This study examines how donors provide aid to unrecognized government under restricted conditions, focusing on Afghanistan's Taliban government, which has ruled since August 2021. However, owing to its harsh policies, particularly towards women, no country or organization has officially recognized it as a government, placing strong constraints on foreign aid to Afghanistan. Nevertheless, donors continue to provide aid because it is difficult to halt assistance on humanitarian grounds.
Aiding unrecognized states (governments) is fraught with difficulties. Using the example of Afghanistan under the rule of the Taliban in the 1990s and from August 2021 to the present, this paper clarifies that the political situation of unrecognition imposes enormous costs on both the recipient and donor sides of aid.

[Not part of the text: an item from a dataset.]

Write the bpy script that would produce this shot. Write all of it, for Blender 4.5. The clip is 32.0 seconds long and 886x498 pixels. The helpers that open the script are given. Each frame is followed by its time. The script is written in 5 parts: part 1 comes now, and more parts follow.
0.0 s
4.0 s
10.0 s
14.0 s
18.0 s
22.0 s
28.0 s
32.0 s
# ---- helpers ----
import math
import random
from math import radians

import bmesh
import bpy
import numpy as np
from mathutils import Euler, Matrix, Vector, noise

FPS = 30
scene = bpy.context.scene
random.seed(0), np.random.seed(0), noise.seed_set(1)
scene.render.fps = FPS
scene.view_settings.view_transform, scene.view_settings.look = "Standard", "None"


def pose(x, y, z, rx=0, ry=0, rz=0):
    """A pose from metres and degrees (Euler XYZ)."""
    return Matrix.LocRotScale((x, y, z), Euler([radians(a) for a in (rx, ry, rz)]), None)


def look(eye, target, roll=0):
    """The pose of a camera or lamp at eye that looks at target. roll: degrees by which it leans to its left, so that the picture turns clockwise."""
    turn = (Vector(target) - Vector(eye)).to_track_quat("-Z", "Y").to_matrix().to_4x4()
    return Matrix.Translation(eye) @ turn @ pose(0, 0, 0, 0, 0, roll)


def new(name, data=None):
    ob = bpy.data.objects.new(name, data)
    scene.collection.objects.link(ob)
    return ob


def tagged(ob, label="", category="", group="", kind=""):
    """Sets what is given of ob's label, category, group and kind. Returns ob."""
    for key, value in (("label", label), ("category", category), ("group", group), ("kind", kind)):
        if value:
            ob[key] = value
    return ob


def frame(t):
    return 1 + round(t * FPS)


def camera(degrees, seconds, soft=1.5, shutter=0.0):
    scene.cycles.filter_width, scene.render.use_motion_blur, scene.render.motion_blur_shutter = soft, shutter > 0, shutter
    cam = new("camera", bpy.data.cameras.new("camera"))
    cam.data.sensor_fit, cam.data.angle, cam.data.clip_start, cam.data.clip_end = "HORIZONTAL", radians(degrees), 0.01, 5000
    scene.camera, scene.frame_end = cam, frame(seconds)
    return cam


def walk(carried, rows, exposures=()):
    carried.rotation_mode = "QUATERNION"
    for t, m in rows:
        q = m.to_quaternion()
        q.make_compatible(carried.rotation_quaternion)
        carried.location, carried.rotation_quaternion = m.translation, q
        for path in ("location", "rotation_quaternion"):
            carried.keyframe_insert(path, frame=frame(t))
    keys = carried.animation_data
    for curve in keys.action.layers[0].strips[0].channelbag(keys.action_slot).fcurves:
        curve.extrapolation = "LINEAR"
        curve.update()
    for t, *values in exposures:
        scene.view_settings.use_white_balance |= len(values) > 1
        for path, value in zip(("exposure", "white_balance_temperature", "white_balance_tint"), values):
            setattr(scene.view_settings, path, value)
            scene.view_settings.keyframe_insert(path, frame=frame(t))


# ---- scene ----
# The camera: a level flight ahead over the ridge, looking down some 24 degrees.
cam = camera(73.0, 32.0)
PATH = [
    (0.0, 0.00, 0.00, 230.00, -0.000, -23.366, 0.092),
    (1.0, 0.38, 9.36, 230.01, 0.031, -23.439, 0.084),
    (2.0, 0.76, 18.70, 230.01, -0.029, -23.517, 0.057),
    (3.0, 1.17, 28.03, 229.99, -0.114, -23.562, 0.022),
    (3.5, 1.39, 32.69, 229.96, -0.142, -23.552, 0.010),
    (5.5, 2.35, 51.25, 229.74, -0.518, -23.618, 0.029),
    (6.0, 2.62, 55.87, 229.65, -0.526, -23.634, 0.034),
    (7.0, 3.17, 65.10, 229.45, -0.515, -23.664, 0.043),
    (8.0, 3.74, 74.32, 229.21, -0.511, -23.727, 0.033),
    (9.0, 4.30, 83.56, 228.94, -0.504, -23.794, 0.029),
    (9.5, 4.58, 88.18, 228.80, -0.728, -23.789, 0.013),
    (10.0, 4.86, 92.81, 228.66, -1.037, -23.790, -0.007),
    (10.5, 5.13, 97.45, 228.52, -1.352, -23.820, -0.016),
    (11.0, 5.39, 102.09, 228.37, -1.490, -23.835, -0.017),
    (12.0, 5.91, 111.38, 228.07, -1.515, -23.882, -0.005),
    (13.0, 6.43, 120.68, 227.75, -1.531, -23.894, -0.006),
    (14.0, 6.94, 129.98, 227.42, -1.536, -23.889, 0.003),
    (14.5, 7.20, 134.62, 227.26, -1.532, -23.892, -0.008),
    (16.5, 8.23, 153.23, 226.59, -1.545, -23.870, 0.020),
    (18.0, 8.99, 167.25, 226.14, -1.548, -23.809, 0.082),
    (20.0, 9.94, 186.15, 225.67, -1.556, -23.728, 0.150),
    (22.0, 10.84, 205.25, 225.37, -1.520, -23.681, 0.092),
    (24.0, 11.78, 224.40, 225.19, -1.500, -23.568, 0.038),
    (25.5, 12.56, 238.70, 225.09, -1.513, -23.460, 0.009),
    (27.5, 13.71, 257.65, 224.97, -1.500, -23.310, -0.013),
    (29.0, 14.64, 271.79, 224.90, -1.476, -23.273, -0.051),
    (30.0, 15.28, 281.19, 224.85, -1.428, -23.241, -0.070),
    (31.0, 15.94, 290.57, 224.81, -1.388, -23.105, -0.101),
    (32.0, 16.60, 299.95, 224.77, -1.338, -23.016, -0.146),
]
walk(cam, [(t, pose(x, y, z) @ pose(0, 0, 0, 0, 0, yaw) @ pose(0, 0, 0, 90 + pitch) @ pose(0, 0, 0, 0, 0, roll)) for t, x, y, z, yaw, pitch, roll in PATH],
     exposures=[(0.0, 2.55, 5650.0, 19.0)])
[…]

The study reviews reports from the United Nations and other organizations, academic literature, and media articles. In addition, informal in-person and remote interviews are conducted with stakeholders in the government, academia, research institutes in the United States and the United Kingdom, Japan, aid workers in Kabul, Afghanistan, and an Afghan immigrant in Canada.

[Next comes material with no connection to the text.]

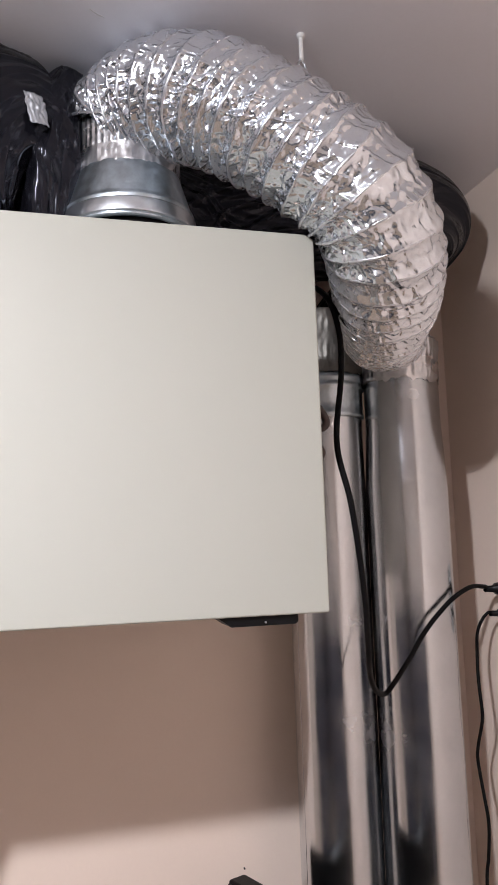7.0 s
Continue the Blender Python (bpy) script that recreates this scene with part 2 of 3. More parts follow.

Aid to an unrecognized government causes a paradox in efforts to provide more aid, with higher procedural costs and the need for deeper communication with the unrecognized government. Furthermore, “aid diversion,” or aid flows to unrecognized governments, remains a controversial issue in US domestic politics.

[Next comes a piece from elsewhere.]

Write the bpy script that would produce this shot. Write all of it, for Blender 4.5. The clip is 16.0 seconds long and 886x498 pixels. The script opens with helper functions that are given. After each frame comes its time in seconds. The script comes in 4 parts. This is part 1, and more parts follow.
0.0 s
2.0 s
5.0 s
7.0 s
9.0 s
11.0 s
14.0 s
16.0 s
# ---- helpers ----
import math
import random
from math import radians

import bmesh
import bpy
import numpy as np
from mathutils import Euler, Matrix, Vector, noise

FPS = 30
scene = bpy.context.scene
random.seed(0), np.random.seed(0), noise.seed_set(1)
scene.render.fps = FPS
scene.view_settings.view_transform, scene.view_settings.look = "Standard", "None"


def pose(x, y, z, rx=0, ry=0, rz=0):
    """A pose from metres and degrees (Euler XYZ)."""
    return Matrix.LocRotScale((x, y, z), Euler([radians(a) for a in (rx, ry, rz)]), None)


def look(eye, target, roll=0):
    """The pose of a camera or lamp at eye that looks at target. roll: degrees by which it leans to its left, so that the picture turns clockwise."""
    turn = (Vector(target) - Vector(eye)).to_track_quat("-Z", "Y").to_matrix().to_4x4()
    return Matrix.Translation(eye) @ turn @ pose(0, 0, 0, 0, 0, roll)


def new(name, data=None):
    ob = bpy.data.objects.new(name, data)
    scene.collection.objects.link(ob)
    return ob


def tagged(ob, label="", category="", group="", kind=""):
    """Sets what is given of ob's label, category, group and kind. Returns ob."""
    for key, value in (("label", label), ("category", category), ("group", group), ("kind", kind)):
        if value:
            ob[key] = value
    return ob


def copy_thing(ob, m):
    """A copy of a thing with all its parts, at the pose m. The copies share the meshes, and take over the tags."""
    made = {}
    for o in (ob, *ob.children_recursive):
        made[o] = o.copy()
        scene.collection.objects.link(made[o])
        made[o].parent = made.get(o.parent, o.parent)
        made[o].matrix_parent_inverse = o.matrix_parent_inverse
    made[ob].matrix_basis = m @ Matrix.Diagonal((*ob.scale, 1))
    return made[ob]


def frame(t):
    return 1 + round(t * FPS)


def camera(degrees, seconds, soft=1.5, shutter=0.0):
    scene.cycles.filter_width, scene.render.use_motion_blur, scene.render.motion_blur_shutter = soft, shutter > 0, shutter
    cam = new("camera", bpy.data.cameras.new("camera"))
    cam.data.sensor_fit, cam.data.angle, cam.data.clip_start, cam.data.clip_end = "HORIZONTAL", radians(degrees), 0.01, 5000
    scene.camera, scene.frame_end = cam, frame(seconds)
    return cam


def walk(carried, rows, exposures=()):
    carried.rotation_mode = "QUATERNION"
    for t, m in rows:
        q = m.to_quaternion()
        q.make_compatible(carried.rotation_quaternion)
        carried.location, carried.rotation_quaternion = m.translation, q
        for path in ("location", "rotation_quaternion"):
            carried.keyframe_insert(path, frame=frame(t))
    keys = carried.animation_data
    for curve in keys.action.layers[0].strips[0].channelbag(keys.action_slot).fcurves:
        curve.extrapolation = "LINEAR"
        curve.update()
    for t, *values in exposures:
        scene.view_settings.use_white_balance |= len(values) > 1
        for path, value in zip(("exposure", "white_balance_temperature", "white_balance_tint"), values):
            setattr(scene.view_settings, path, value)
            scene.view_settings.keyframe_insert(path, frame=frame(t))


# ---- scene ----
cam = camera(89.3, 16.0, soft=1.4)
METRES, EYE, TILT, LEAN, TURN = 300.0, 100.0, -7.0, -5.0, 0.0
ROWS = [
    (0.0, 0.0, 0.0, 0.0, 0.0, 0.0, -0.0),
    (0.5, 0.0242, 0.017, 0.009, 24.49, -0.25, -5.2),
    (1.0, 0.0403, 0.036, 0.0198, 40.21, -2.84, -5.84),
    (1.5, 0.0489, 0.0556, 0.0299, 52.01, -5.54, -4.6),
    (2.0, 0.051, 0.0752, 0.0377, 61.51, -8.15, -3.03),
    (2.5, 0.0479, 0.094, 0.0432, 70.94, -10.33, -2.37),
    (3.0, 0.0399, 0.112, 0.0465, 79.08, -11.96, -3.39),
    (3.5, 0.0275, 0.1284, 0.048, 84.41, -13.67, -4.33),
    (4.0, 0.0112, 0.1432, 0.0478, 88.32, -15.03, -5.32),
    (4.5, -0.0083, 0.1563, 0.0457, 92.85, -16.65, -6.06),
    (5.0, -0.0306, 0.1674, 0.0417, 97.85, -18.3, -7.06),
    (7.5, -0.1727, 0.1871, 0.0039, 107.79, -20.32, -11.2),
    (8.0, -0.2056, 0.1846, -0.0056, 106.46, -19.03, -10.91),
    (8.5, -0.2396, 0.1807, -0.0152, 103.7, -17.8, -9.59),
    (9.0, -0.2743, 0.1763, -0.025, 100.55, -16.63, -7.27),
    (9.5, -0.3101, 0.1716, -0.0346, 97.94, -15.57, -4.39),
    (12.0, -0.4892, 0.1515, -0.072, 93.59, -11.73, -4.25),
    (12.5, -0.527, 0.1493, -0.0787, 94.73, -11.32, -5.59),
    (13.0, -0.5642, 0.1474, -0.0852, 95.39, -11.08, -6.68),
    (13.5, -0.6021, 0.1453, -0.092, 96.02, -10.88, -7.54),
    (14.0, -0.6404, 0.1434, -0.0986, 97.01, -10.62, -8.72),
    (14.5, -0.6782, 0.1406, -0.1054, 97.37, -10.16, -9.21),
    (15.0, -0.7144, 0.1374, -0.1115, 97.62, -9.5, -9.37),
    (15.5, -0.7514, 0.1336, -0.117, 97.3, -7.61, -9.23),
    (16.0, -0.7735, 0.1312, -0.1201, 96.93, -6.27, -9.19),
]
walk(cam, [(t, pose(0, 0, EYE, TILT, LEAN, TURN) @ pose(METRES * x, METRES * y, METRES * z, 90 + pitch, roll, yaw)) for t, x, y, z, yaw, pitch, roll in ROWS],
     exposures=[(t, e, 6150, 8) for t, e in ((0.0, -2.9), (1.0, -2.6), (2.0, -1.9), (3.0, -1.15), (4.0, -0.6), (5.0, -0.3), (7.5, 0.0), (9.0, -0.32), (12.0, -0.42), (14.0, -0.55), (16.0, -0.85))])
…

Even if donors are highly motivated to provide aid to unrecognized governments for humanitarian and developmental reasons, diplomatic non-recognition impedes and creates dilemmas in aid delivery. Hence, donors face high procedural costs or have to make compromises in aiding politically unrecognized de facto governments. The US and other countries are not expected to recognize the Taliban diplomatically for a while, although the suffering Afghan people need aid. A realistic approach would be to provide de facto development assistance under the cover of humanitarian assistance and to continue dialogue with the Taliban, thereby developing mutual interests and trust.